YOUR GOAL: Reproduce the listing below without changes, except that pictures are left out.

-------- INFORMATION PROVIDED

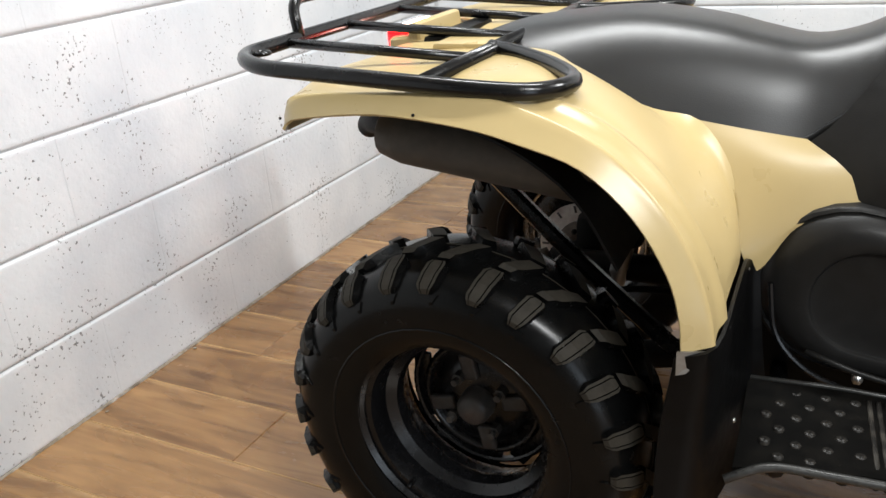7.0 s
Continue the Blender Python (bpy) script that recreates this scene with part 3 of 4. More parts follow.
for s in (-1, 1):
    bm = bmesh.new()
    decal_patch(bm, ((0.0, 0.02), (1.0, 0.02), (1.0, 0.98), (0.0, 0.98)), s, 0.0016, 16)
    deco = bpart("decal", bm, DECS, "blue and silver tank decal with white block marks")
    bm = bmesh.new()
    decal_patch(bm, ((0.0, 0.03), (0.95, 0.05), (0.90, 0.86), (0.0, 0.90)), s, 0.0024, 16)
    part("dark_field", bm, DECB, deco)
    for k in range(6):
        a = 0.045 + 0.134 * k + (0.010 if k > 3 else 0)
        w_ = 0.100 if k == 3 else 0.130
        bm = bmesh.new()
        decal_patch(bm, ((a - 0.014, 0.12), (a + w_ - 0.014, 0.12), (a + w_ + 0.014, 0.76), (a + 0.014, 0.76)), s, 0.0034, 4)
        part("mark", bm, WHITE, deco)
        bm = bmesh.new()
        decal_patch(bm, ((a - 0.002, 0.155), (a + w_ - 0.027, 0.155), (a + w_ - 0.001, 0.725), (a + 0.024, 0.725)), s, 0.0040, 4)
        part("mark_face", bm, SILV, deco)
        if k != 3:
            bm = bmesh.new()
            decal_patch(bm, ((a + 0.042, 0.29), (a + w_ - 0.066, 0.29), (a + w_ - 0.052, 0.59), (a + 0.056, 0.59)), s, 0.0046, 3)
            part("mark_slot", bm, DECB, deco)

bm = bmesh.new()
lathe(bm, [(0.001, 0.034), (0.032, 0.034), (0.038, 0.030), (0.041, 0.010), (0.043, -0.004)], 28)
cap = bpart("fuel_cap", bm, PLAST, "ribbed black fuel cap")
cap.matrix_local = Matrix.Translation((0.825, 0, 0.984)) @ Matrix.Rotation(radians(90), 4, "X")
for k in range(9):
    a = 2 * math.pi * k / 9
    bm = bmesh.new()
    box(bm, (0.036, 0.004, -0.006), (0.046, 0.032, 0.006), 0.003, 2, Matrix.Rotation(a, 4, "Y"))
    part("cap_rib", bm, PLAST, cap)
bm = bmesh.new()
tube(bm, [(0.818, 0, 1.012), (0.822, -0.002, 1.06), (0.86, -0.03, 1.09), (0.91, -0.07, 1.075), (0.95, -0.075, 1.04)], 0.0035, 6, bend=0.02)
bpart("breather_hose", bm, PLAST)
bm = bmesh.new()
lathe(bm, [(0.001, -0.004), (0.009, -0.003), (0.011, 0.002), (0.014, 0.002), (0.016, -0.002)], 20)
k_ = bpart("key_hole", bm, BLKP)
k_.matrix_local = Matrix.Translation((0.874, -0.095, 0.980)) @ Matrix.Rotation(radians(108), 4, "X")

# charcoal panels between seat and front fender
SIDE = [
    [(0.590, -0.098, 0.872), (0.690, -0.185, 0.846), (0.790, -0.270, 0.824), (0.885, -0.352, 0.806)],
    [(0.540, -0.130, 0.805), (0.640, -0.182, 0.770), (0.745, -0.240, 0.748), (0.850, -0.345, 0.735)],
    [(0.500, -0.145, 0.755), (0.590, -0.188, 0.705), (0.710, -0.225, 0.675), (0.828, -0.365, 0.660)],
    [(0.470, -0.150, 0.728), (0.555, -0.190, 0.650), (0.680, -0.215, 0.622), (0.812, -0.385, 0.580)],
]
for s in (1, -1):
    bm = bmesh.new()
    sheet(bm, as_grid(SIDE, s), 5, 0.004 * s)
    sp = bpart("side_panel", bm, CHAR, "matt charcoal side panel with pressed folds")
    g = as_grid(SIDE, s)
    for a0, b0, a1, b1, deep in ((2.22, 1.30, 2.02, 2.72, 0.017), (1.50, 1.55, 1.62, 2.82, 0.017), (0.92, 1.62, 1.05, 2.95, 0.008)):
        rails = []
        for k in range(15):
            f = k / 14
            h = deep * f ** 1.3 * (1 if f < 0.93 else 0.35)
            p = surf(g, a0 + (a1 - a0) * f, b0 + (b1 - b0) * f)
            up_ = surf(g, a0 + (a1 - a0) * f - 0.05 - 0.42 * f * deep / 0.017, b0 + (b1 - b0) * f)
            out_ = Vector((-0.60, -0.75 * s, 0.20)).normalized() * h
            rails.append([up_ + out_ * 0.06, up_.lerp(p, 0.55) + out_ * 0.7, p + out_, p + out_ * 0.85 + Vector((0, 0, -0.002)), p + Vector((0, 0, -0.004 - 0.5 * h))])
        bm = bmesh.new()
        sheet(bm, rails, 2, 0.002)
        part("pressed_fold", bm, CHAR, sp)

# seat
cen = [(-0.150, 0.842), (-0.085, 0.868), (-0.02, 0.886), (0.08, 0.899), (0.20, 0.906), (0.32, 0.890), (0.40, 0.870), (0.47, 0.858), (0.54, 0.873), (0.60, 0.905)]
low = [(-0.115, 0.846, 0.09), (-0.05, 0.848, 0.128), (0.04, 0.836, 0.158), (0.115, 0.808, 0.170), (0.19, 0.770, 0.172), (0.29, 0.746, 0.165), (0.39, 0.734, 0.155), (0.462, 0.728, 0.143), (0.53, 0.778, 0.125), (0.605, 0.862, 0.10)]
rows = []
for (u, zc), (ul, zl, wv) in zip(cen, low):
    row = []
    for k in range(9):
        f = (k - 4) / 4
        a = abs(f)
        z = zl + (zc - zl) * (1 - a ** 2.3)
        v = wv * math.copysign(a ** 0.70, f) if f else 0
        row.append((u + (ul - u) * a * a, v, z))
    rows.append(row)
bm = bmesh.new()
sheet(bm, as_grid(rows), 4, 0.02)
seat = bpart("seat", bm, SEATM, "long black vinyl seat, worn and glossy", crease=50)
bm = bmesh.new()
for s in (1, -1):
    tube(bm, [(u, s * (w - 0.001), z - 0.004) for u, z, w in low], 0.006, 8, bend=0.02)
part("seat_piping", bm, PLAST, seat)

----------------

RIGHT ANSWER:
7.0 s
Continue the Blender Python (bpy) script that recreates this scene with part 3 of 4. More parts follow.
for s in (-1, 1):
    bm = bmesh.new()
    decal_patch(bm, ((0.0, 0.02), (1.0, 0.02), (1.0, 0.98), (0.0, 0.98)), s, 0.0016, 16)
    deco = bpart("decal", bm, DECS, "blue and silver tank decal with white block marks")
    bm = bmesh.new()
    decal_patch(bm, ((0.0, 0.03), (0.95, 0.05), (0.90, 0.86), (0.0, 0.90)), s, 0.0024, 16)
    part("dark_field", bm, DECB, deco)
    for k in range(6):
        a = 0.045 + 0.134 * k + (0.010 if k > 3 else 0)
        w_ = 0.100 if k == 3 else 0.130
        bm = bmesh.new()
        decal_patch(bm, ((a - 0.014, 0.12), (a + w_ - 0.014, 0.12), (a + w_ + 0.014, 0.76), (a + 0.014, 0.76)), s, 0.0034, 4)
        part("mark", bm, WHITE, deco)
        bm = bmesh.new()
        decal_patch(bm, ((a - 0.002, 0.155), (a + w_ - 0.027, 0.155), (a + w_ - 0.001, 0.725), (a + 0.024, 0.725)), s, 0.0040, 4)
        part("mark_face", bm, SILV, deco)
        if k != 3:
            bm = bmesh.new()
            decal_patch(bm, ((a + 0.042, 0.29), (a + w_ - 0.066, 0.29), (a + w_ - 0.052, 0.59), (a + 0.056, 0.59)), s, 0.0046, 3)
            part("mark_slot", bm, DECB, deco)

bm = bmesh.new()
lathe(bm, [(0.001, 0.034), (0.032, 0.034), (0.038, 0.030), (0.041, 0.010), (0.043, -0.004)], 28)
cap = bpart("fuel_cap", bm, PLAST, "ribbed black fuel cap")
cap.matrix_local = Matrix.Translation((0.825, 0, 0.984)) @ Matrix.Rotation(radians(90), 4, "X")
for k in range(9):
    a = 2 * math.pi * k / 9
    bm = bmesh.new()
    box(bm, (0.036, 0.004, -0.006), (0.046, 0.032, 0.006), 0.003, 2, Matrix.Rotation(a, 4, "Y"))
    part("cap_rib", bm, PLAST, cap)
bm = bmesh.new()
tube(bm, [(0.818, 0, 1.012), (0.822, -0.002, 1.06), (0.86, -0.03, 1.09), (0.91, -0.07, 1.075), (0.95, -0.075, 1.04)], 0.0035, 6, bend=0.02)
bpart("breather_hose", bm, PLAST)
bm = bmesh.new()
lathe(bm, [(0.001, -0.004), (0.009, -0.003), (0.011, 0.002), (0.014, 0.002), (0.016, -0.002)], 20)
k_ = bpart("key_hole", bm, BLKP)
k_.matrix_local = Matrix.Translation((0.874, -0.095, 0.980)) @ Matrix.Rotation(radians(108), 4, "X")

# charcoal panels between seat and front fender
SIDE = [
    [(0.590, -0.098, 0.872), (0.690, -0.185, 0.846), (0.790, -0.270, 0.824), (0.885, -0.352, 0.806)],
    [(0.540, -0.130, 0.805), (0.640, -0.182, 0.770), (0.745, -0.240, 0.748), (0.850, -0.345, 0.735)],
    [(0.500, -0.145, 0.755), (0.590, -0.188, 0.705), (0.710, -0.225, 0.675), (0.828, -0.365, 0.660)],
    [(0.470, -0.150, 0.728), (0.555, -0.190, 0.650), (0.680, -0.215, 0.622), (0.812, -0.385, 0.580)],
]
for s in (1, -1):
    bm = bmesh.new()
    sheet(bm, as_grid(SIDE, s), 5, 0.004 * s)
    sp = bpart("side_panel", bm, CHAR, "matt charcoal side panel with pressed folds")
    g = as_grid(SIDE, s)
    for a0, b0, a1, b1, deep in ((2.22, 1.30, 2.02, 2.72, 0.017), (1.50, 1.55, 1.62, 2.82, 0.017), (0.92, 1.62, 1.05, 2.95, 0.008)):
        rails = []
        for k in range(15):
            f = k / 14
            h = deep * f ** 1.3 * (1 if f < 0.93 else 0.35)
            p = surf(g, a0 + (a1 - a0) * f, b0 + (b1 - b0) * f)
            up_ = surf(g, a0 + (a1 - a0) * f - 0.05 - 0.42 * f * deep / 0.017, b0 + (b1 - b0) * f)
            out_ = Vector((-0.60, -0.75 * s, 0.20)).normalized() * h
            rails.append([up_ + out_ * 0.06, up_.lerp(p, 0.55) + out_ * 0.7, p + out_, p + out_ * 0.85 + Vector((0, 0, -0.002)), p + Vector((0, 0, -0.004 - 0.5 * h))])
        bm = bmesh.new()
        sheet(bm, rails, 2, 0.002)
        part("pressed_fold", bm, CHAR, sp)

# seat
cen = [(-0.150, 0.842), (-0.085, 0.868), (-0.02, 0.886), (0.08, 0.899), (0.20, 0.906), (0.32, 0.890), (0.40, 0.870), (0.47, 0.858), (0.54, 0.873), (0.60, 0.905)]
low = [(-0.115, 0.846, 0.09), (-0.05, 0.848, 0.128), (0.04, 0.836, 0.158), (0.115, 0.808, 0.170), (0.19, 0.770, 0.172), (0.29, 0.746, 0.165), (0.39, 0.734, 0.155), (0.462, 0.728, 0.143), (0.53, 0.778, 0.125), (0.605, 0.862, 0.10)]
rows = []
for (u, zc), (ul, zl, wv) in zip(cen, low):
    row = []
    for k in range(9):
        f = (k - 4) / 4
        a = abs(f)
        z = zl + (zc - zl) * (1 - a ** 2.3)
        v = wv * math.copysign(a ** 0.70, f) if f else 0
        row.append((u + (ul - u) * a * a, v, z))
    rows.append(row)
bm = bmesh.new()
sheet(bm, as_grid(rows), 4, 0.02)
seat = bpart("seat", bm, SEATM, "long black vinyl seat, worn and glossy", crease=50)
bm = bmesh.new()
for s in (1, -1):
    tube(bm, [(u, s * (w - 0.001), z - 0.004) for u, z, w in low], 0.006, 8, bend=0.02)
part("seat_piping", bm, PLAST, seat)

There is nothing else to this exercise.